After the twin bridges is the Lea Bridge, passable by foot which has a steep footpath leading to Northbrook Street. The Lea Bridge is a great spot to admire the second Cities skyline or to take a few photos
From Northbrook Street, there are various side roads to head towards the reservoir whose entrance is on the road B4126. There is a pedestrian crossing, a few shops and the entrance is clearly marked.
The first thing you see as you enter the circular footpath around the reservoir is the Sailing Club with small boats parked up. At various locations on the banks are information boards with maps and details of wildlife that call the reservoir home.
Heading clockwise there is a great and sometimes busy walkway that has great views across the lake on one side or of the city skyline. Buildings such as the BT Tower in the Jewellery Quarter are visible from here.
Further clockwise a golden coloured roof becomes visible, this belongs to the Birmingham Buddhist Vihara. This is pretty special and part of a Buddhist academy with resident monks.
The bank then takes you towards the car park which seems busier which has a cafe open in normal times. My last visit was during lockdown so was self-catering only for walkers.
Towards the south of the reservoir is home to the Birmingham Rowing Club, sadly a place I hadn’t visited when I was competing. Birmingham regatta is a shorter sprint event, which was my cup of tea.

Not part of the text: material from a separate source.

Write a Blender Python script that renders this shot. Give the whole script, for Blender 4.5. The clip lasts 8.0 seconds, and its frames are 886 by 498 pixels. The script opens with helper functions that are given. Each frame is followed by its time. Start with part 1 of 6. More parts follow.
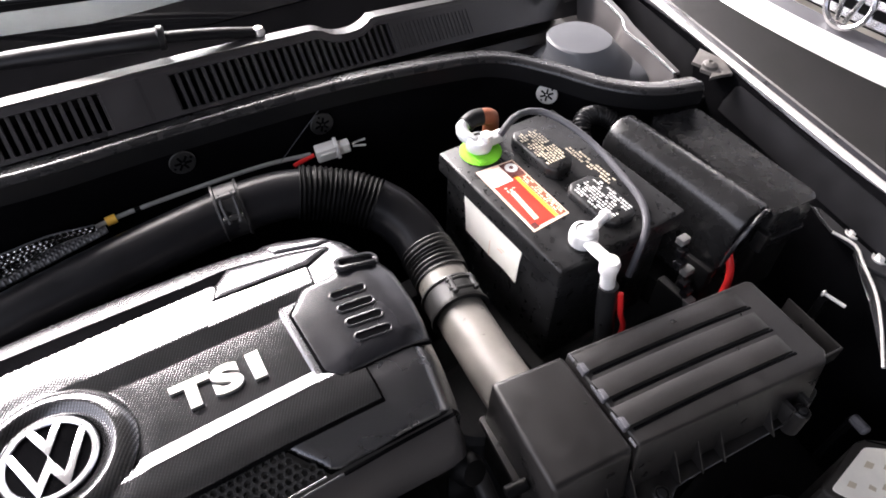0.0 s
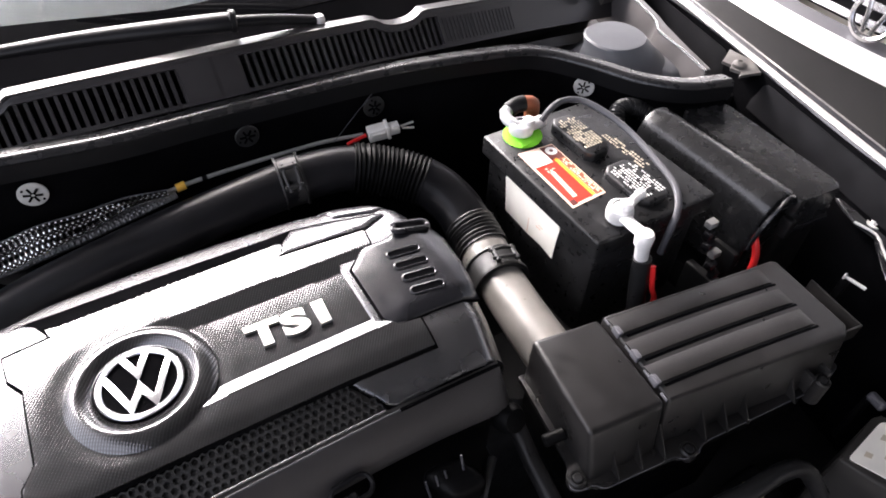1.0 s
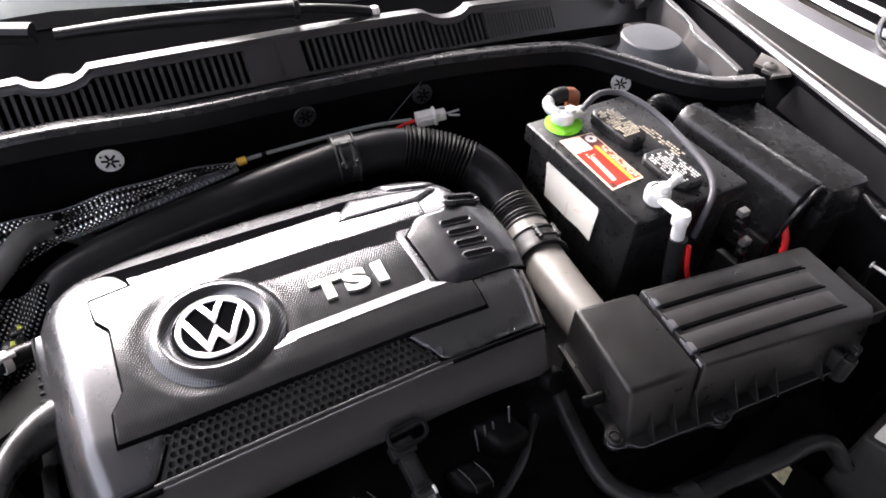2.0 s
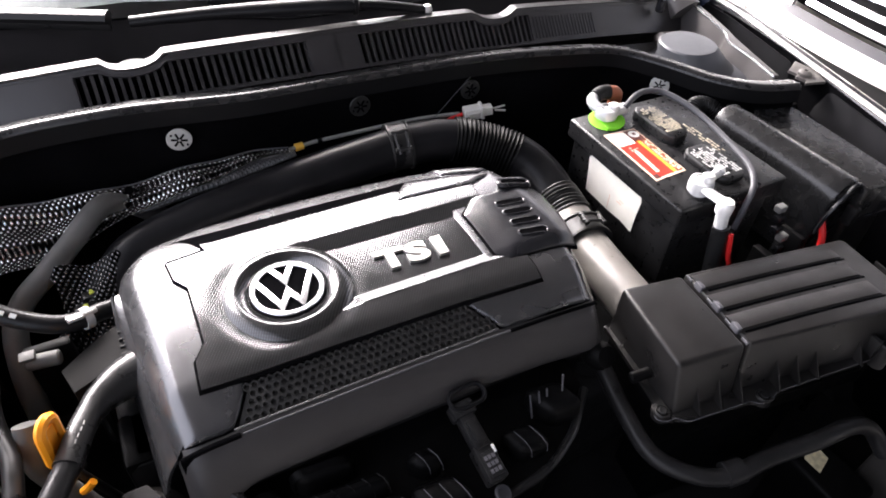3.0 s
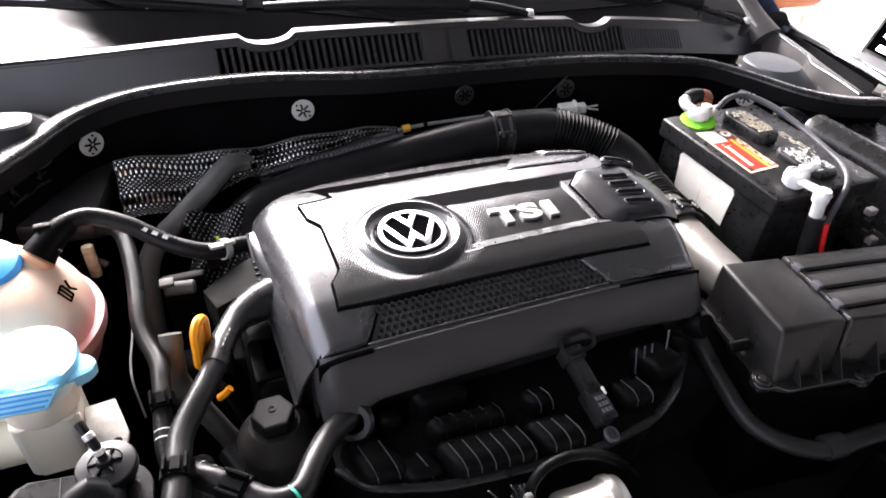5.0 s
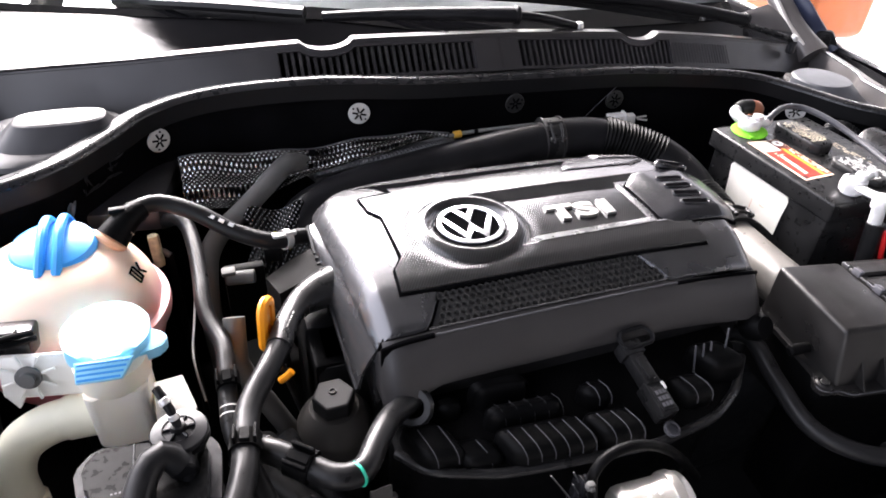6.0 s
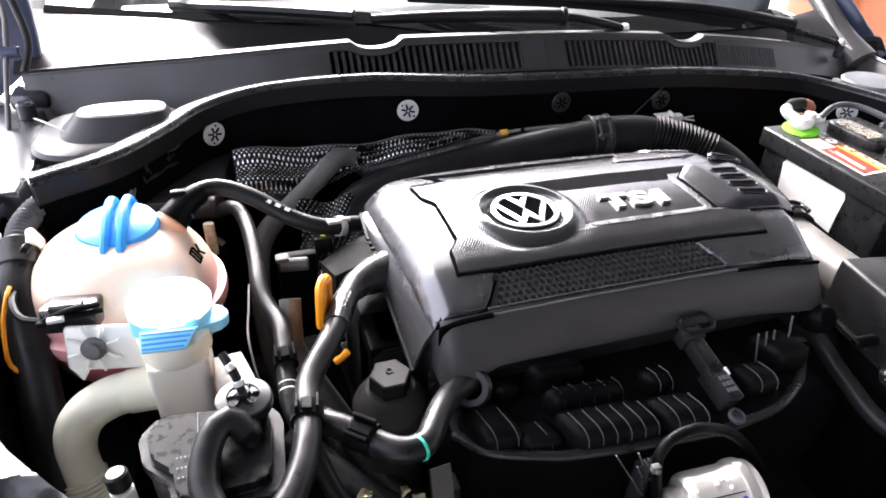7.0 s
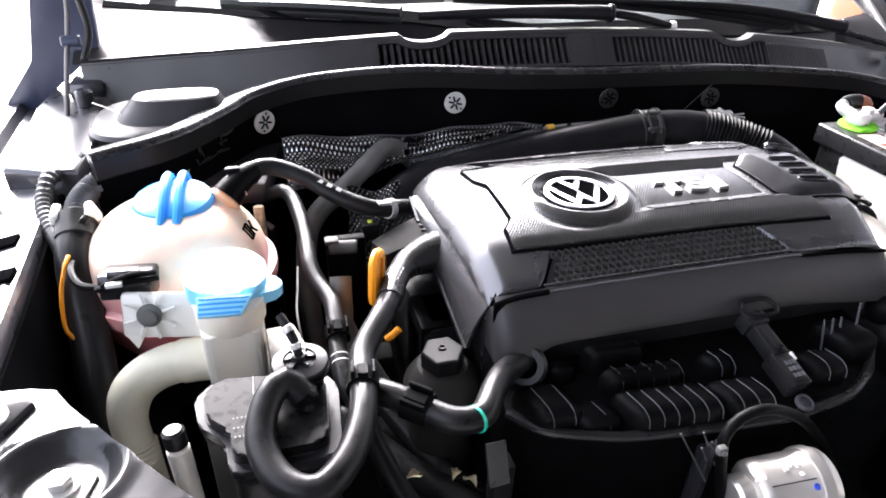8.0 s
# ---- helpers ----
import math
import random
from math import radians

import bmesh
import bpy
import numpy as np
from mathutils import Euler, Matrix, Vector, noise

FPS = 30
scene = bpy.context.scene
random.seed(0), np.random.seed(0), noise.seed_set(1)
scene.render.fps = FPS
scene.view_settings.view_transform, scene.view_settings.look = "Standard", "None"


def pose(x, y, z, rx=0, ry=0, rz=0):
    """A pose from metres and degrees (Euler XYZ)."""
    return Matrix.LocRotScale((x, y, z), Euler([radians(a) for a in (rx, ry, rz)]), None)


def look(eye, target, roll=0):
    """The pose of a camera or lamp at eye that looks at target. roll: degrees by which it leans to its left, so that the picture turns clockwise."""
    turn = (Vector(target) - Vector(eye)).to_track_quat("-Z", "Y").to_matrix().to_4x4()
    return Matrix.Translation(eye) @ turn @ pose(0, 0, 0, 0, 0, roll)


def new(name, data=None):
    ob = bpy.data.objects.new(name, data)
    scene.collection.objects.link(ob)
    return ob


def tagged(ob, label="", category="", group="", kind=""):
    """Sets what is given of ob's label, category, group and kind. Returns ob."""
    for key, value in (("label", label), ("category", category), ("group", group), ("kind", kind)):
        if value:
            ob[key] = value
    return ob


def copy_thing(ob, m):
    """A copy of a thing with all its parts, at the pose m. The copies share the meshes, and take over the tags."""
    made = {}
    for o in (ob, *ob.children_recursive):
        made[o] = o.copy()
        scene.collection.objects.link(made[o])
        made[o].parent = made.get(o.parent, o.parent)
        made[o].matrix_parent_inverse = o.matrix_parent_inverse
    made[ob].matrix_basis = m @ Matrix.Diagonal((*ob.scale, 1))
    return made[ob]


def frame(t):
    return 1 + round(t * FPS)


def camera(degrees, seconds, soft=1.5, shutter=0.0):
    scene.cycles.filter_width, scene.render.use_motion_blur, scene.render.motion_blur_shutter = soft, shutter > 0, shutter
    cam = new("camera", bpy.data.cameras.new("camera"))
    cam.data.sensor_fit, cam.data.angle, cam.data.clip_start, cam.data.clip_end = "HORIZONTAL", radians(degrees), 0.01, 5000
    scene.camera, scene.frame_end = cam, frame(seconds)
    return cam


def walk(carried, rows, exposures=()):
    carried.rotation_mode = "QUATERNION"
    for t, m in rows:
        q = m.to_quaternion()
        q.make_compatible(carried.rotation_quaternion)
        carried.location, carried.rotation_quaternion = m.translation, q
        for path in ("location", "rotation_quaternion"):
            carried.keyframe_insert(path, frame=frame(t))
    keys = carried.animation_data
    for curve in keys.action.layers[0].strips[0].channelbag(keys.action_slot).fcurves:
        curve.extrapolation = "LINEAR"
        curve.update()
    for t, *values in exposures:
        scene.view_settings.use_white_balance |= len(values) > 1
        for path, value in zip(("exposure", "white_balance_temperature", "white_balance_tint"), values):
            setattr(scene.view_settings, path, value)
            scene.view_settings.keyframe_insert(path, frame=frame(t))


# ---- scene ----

The Southern bank has some picnic tables and benches to sit on and watch the world go by or have a bite to eat.
Heading clockwise again more reeds and trees are thriving on the east bank making it a haven for spotting wildlife including many waterfowl.
The path eventually puts you back at the Midlands Sailing club where you could either use public transport or return on the canal, possibly hiking on the opposite bank that you arrived on.